What question or issue, in your field, keeps you awake at night?  

The scale of destruction we are currently experiencing of human and non-human life, as well as of the very matrix of elements that sustain life. Turning this around is a matter of collective effort, but we have a particularly urgent responsibility as social researchers to use the luxury we have been afforded, of time to think, teach and research to use the crisis itself as a spur to re-think our paradigms. For too long anthropology and sociology have spoken only of human societies, as if they had little to do with the wider networks of life forms or the quality of soil, air, water. Multi-species ethnographies and environmental humanities are welcome signs of a more holistic framework and finally, we are starting to explore the ‘more than human’ basis of our human world.

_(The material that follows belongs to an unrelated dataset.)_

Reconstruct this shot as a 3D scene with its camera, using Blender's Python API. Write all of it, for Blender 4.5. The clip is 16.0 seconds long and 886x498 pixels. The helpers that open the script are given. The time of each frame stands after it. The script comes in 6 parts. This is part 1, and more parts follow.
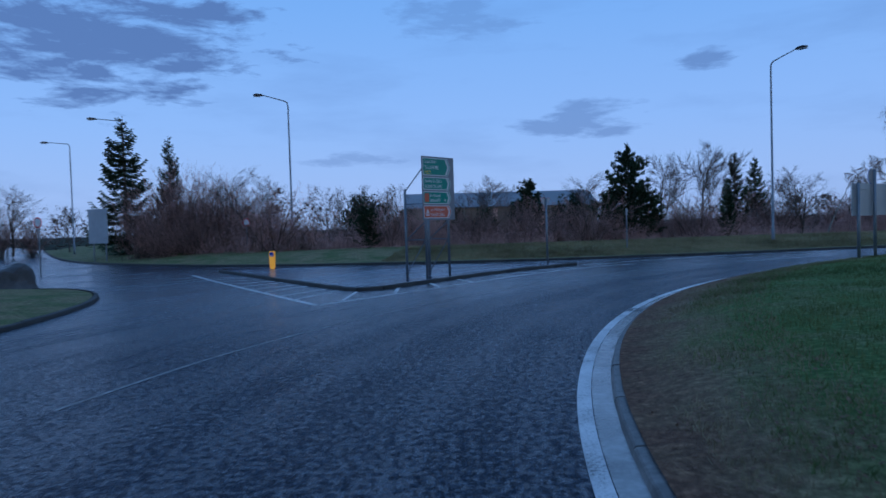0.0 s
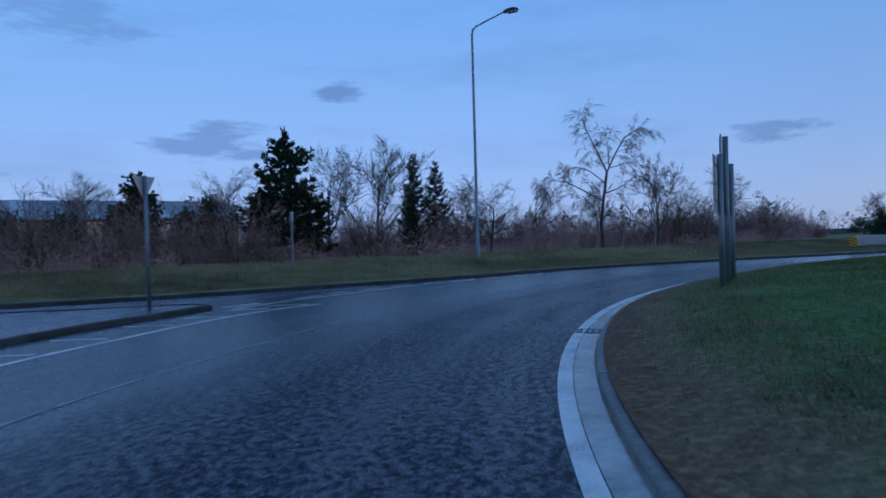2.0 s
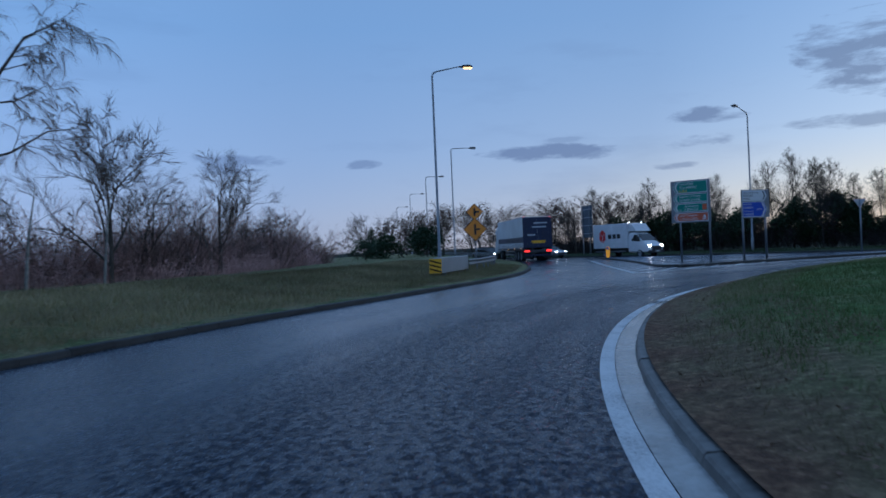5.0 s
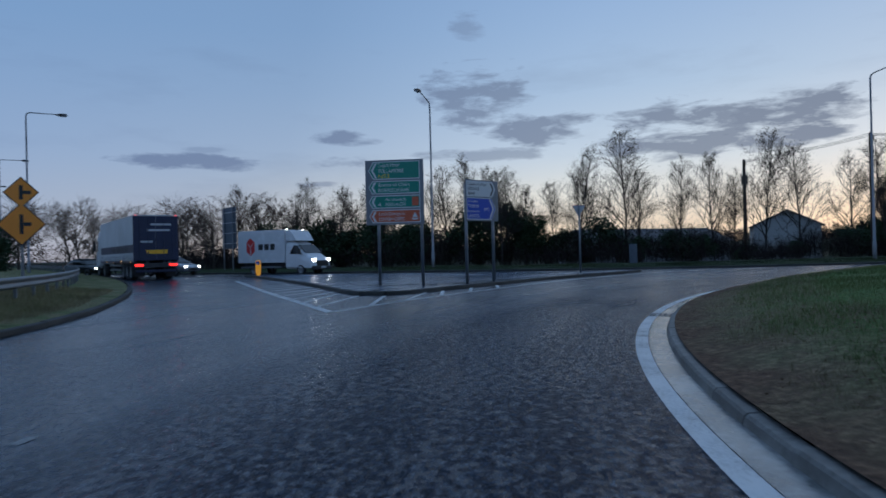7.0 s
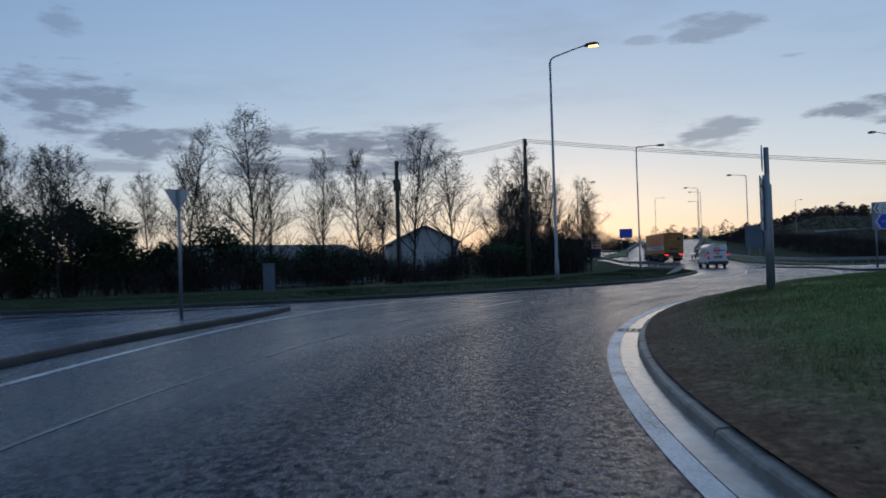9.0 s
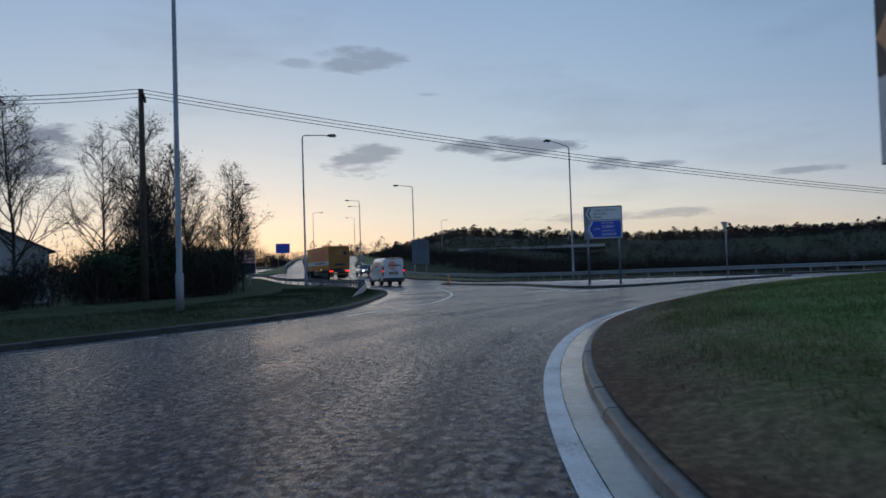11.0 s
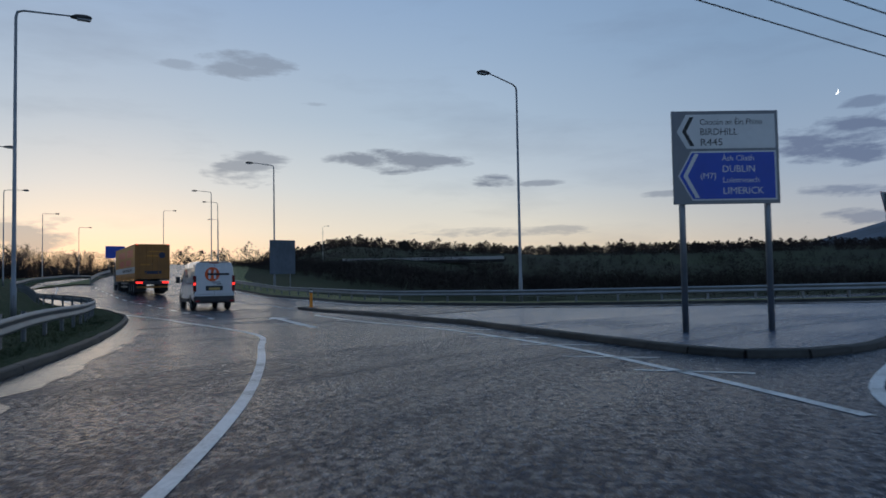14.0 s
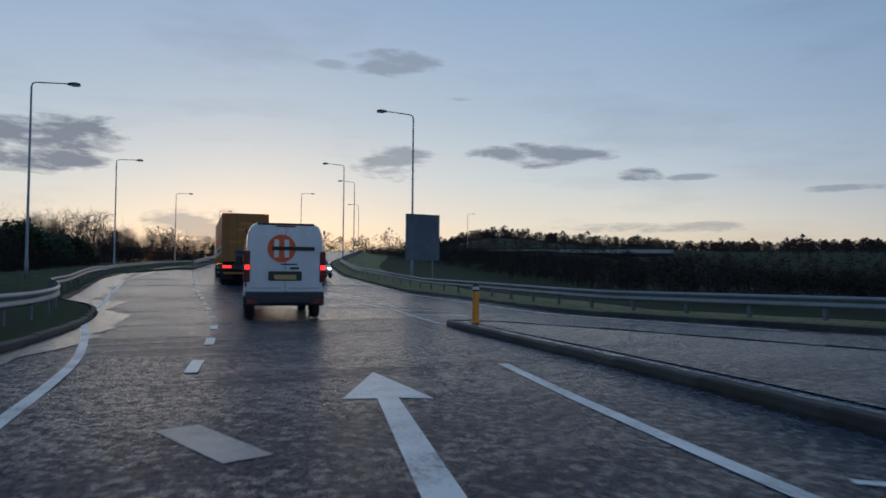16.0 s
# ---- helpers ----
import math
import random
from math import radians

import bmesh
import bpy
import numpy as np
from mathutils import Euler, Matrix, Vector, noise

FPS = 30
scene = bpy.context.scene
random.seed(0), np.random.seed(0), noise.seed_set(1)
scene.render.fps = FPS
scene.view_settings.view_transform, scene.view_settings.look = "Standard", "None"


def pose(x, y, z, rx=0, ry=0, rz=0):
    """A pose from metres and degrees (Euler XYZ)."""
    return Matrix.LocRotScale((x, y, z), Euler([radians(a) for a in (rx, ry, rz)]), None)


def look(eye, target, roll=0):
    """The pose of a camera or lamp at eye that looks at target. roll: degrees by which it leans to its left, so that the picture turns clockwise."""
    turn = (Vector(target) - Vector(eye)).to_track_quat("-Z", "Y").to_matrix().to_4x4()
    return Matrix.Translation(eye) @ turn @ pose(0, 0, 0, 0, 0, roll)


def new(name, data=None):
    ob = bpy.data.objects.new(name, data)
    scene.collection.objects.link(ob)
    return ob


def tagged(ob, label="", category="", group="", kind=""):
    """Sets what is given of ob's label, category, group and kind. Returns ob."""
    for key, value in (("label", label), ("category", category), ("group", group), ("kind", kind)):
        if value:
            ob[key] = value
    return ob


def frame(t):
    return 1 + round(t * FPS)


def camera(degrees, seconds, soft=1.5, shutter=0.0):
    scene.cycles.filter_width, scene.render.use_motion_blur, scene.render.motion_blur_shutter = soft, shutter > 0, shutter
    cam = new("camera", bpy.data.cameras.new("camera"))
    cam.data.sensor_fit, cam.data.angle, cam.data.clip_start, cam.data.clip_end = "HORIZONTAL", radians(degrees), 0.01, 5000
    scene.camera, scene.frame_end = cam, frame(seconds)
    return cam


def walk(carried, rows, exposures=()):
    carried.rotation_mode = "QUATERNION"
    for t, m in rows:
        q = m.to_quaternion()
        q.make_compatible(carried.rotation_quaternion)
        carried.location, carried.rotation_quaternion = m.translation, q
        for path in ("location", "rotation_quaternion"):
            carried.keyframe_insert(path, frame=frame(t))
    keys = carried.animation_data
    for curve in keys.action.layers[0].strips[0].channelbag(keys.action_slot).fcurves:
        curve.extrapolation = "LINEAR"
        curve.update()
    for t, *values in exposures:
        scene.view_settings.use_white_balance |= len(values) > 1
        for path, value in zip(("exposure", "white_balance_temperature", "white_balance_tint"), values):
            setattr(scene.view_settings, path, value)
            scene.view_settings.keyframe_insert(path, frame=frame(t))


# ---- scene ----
# ---- camera ----
cam = camera(64.3, 16.0, soft=1.6, shutter=0.15)
PATH = [
    (0, (0.052, -0.361, 2.122), (0.073, 1.638, 2.056), -1.75),
    (0.5, (0.13, 3.707, 1.941), (0.397, 5.688, 1.883), -1.61),
    (1, (0.694, 7.864, 1.816), (1.214, 9.795, 1.765), -1.50),
    (1.5, (1.689, 11.791, 1.686), (2.45, 13.64, 1.645), -1.58),
    (2, (3.395, 15.745, 1.609), (4.375, 17.488, 1.581), -1.59),
    (2.5, (5.548, 19.441, 1.552), (6.727, 21.057, 1.528), -1.92),
    (3, (8.115, 22.82, 1.534), (9.473, 24.288, 1.521), -2.26),
    (3.5, (10.994, 25.925, 1.538), (12.517, 27.221, 1.537), -2.36),
    (4, (14.189, 28.649, 1.502), (15.862, 29.744, 1.5), -2.55),
    (4.5, (17.743, 30.902, 1.459), (19.539, 31.781, 1.458), -2.58),
    (5, (21.591, 32.671, 1.422), (23.481, 33.326, 1.423), -2.43),
    (5.5, (25.637, 33.963, 1.388), (27.592, 34.384, 1.392), -2.15),
    (6, (29.786, 34.781, 1.353), (31.778, 34.959, 1.361), -1.84),
    (6.5, (33.944, 35.129, 1.316), (35.943, 35.056, 1.326), -1.55),
    (7, (38.009, 34.975, 1.275), (39.981, 34.646, 1.285), -1.37),
    (7.5, (41.945, 34.228, 1.232), (43.857, 33.644, 1.243), -1.38),
    (8, (45.891, 33.03, 1.202), (47.709, 32.195, 1.221), -1.59),
    (8.5, (49.595, 31.29, 1.268), (51.289, 30.226, 1.301), -1.50),
    (9, (53.165, 28.938, 1.357), (54.699, 27.655, 1.394), -1.82),
    (9.5, (56.242, 26.338, 1.357), (57.577, 24.849, 1.398), -1.58),
    (10, (58.787, 23.39, 1.331), (59.907, 21.733, 1.376), -1.58),
    (10.5, (60.967, 20.096, 1.286), (61.892, 18.324, 1.334), -1.71),
    (11, (62.876, 16.529, 1.213), (63.64, 14.681, 1.269), -1.86),
    (11.5, (64.578, 12.748, 1.136), (65.218, 10.854, 1.2), -1.98),
    (12, (66.134, 8.812, 1.077), (66.686, 6.89, 1.149), -1.98),
    (12.5, (67.608, 4.781, 1.06), (68.105, 2.845, 1.137), -1.80),
    (13, (68.997, 0.742, 1.149), (69.469, -1.2, 1.228), -1.60),
    (13.5, (70.334, -3.595, 1.192), (70.792, -5.54, 1.273), -1.40),
    (14, (71.696, -7.99, 1.208), (72.151, -9.935, 1.293), -1.00),
    (14.5, (73.176, -12.493, 1.242), (73.638, -14.438, 1.326), -0.80),
    (15, (75.044, -16.852, 1.181), (75.55, -18.786, 1.26), -0.20),
    (15.5, (77.329, -21.248, 1.151), (77.973, -23.141, 1.222), 0.40),
    (16, (80.023, -25.533, 1.043), (80.855, -27.351, 1.113), 0.50),
]
EXPOSURES = [(0.0, 0.0, 4820, 9), (4.0, 0.0, 5050, 9), (6.5, -0.10, 5700, 9), (9.0, -0.15, 6000, 9), (13.0, -0.18, 6350, 9), (16.0, -0.18, 6350, 9)]
walk(cam, [(t, look(eye, target, roll)) for t, eye, target, roll in PATH], EXPOSURES)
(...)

I would urge us not to fall back into technocratic solutions and language but to keep the most imaginative frameworks at our disposal, many of which are available precisely in parts of the world and among populations most affected directly by climate change and the legacies of colonialism and ongoing capitalist destruction. We only have to think of the radical re-definition of ‘land’ afforded to us by our First Nations peoples who see it as ‘Country’ that cannot be owned, only cared for by those whose very social identity is conferred by that act.